Now, I will go on record as saying that I've never considered myself a beauty. I try (now) to look my best, and sometimes I do pretty well... but I've never looked in the mirror and thought, "My God, you look gorgeous". The very idea makes me laugh. Of course, like just about every woman, I love the fantasy of a man being so gaga over me that he thinks I'm the sexiest, most beautiful woman walking, will go to inordinate lengths to romance me (room full of roses kind of romance, you know?)... but I think I'd proabably fall over if it ever happened. I'm not that kind of Audrey Hepburn, Marilyn Monroe beauty that inspires that kind of behavior, y'know?? I've learned over time that things like that just don't happen in real life to the average woman, by the average man. It's a shame, really... a lot of marriages would probably be different if a few above average things like that happened - but I also think it takes two. One must give as good as one gets. A roomful of roses would certainly require a reciprocal event, equally special. But, I digress. My penchant for fantasy will get the better of me.
So, now, I'm feeling better about the way I look. I still have a ways to go before I think I look as good as I possibly can, but I'm definitely on my way. I'm noticing that other people are also picking up on that extra confidence, and responding to it. Sure, I'm getting more flirtatious comments passed my way... get more glances from the opposite sex (and a few from the same sex!)... but in general, I have opened up a little... become a bit more accessible... and others seem to respond in kind. I'm more comfortable in my own skin... so others are more comfortable seeing me in it.
When I tried to project that confidence before, it didn't come off as genuine... well, it wasn't, because I didn't feel it. I could project "Goddess", but only believed "Hag". People sense the disparity. There are times when people act well and project a false bravado... but if you talk to them for a few minutes, you can catch them at it. They overcompensate and end up seeming arrogant, cocky or insincere. More often, it's just insecurity.
Then, there are those that truly confuse me. Beauty inside and out that is completely unrecognized by the one who has it. They seem oblivious to their own impact on others, and the value they themselves have. You can tell them it's there, but chances are they won't believe you. It's not false modesty, either - that's also easily identified. All I can assume is that there have been so many years of conditioning: self doubt, negative input or unstated validation that the person never understands the truth of what others see in them... or what they themselves have to offer.

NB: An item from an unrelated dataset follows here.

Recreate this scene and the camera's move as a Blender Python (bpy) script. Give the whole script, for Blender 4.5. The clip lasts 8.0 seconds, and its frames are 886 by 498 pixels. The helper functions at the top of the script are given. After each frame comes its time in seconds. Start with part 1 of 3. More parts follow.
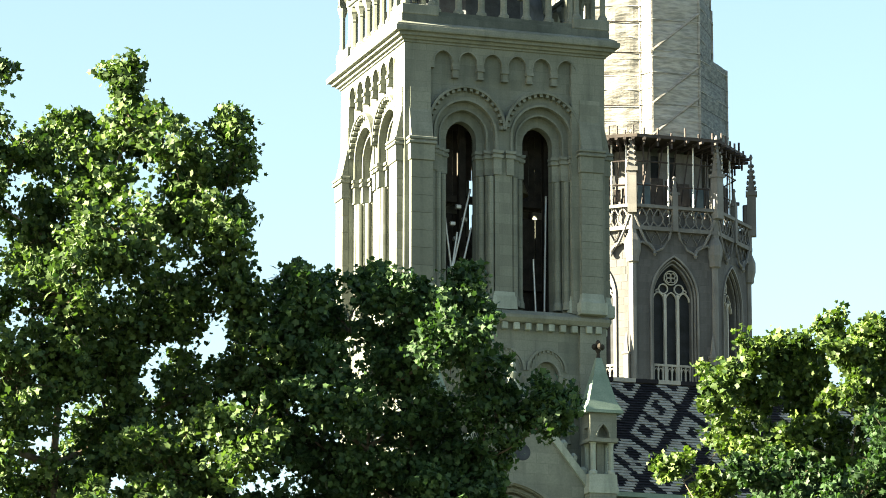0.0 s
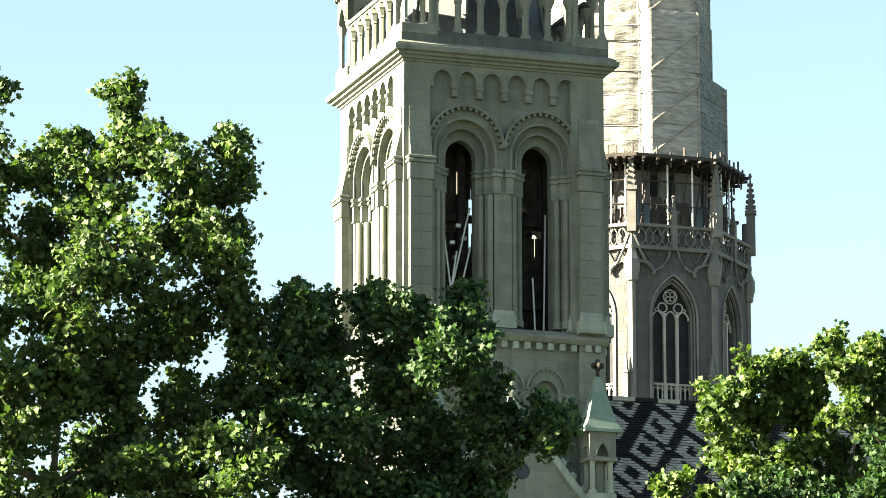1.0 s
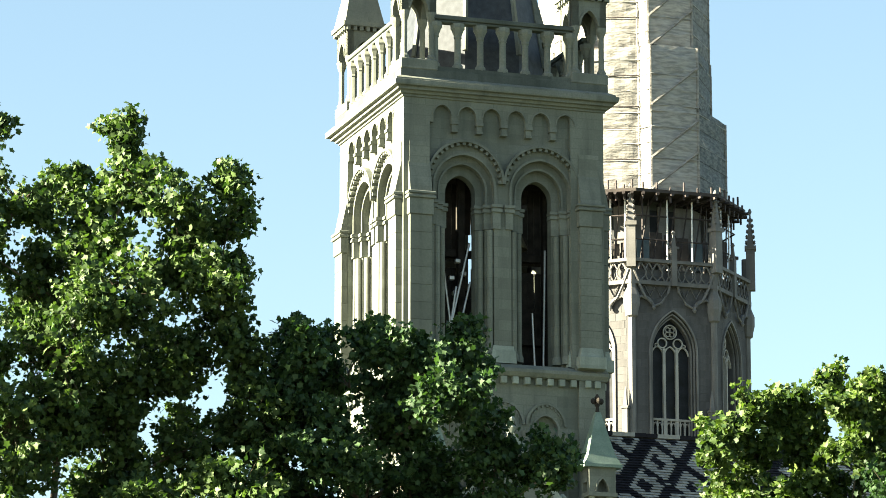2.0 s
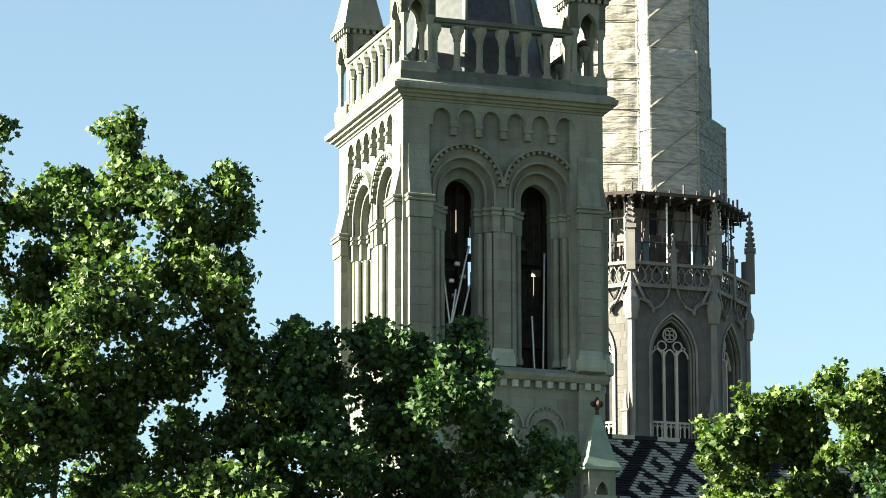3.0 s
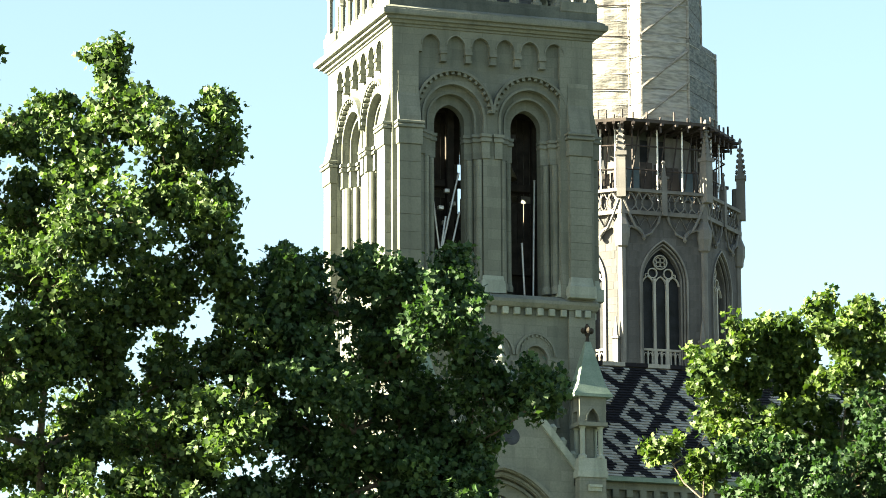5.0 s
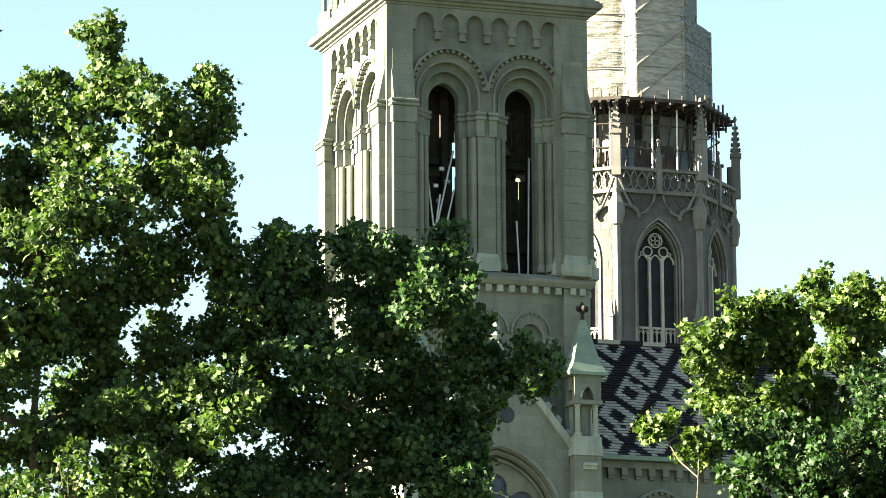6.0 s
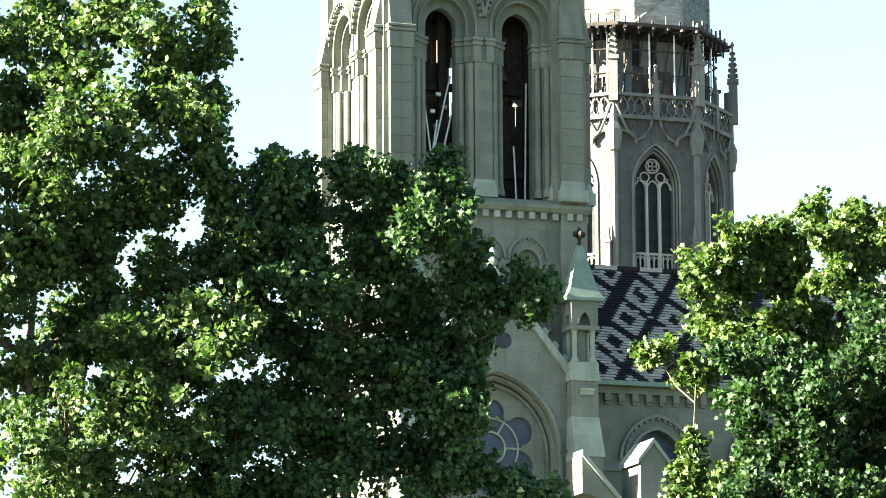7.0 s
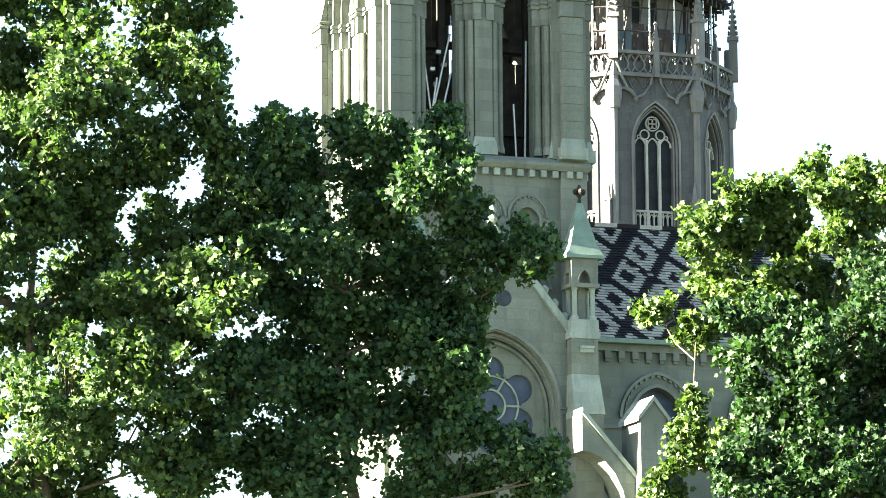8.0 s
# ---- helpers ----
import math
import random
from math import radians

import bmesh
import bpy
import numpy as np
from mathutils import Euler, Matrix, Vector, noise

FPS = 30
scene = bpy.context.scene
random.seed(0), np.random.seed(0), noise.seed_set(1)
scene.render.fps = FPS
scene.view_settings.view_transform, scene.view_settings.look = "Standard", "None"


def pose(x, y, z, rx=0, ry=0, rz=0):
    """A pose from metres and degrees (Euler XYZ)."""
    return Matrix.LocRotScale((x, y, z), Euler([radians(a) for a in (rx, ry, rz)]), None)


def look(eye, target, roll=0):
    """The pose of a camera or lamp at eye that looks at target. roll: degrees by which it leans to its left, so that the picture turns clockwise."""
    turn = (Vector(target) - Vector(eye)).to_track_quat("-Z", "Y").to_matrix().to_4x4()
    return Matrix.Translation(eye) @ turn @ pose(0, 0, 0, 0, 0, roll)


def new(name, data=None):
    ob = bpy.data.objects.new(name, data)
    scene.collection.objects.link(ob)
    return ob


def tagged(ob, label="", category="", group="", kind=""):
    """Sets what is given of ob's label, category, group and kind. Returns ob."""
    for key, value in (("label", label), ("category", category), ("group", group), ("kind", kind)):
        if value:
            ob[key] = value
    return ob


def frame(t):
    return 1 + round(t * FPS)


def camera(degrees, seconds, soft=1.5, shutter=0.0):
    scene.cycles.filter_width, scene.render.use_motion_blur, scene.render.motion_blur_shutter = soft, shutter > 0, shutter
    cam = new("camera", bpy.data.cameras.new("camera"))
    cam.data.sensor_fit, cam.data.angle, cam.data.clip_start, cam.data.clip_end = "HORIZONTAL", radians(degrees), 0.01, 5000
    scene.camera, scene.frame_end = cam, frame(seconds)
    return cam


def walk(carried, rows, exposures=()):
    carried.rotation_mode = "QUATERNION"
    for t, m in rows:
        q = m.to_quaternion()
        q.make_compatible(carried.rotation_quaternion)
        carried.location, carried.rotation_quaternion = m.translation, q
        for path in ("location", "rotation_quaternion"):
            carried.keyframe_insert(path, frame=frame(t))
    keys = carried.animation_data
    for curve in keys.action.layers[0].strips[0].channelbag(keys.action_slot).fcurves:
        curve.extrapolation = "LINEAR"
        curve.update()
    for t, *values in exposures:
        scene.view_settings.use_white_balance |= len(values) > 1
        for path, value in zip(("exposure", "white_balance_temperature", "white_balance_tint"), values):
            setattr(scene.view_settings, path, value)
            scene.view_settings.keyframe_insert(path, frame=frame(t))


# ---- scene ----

It's as if we, as a society, have made it more acceptable to wallow in our faults than to celebrate our assets. We've adopted some sort of aversion to feeling good about ourselves... what kind of crap is that??? I can't help but assume that it's in large part because of what we're fed every day through media and choose to believe... we won't buy beauty products unless we feel that we lack something requiring that product to make us perfect. As consumers, we're too fat, too thin, too old, too young, too lazy, too energetic, too lacking in general style to be the epitome of beauty, so we'd better keep trying until we get it right. GEEZ!!! No wonder women hate the way they look. It's not just women, either. Men go through the same struggles, they just don't get as many freaking magazines and commercials dedicated to it.
So, my goal? Not to be "beautiful" as a magazine describes it...that's a goal I can never achieve, no matter how hard I try... but to be the best me I can be, so that I like myself and can feel confident in my own body, mind and spirit. That's when I might be able to look in the mirror and say, "I'm beautiful". If others think so - that's great... but it has to start with me, or no one else will believe it.
So, how do you define beauty, and where do you feel you fit in to that definition? Talk amongst yourselves. ;-) That's what the comments option is for, y'know. You people are way too quiet.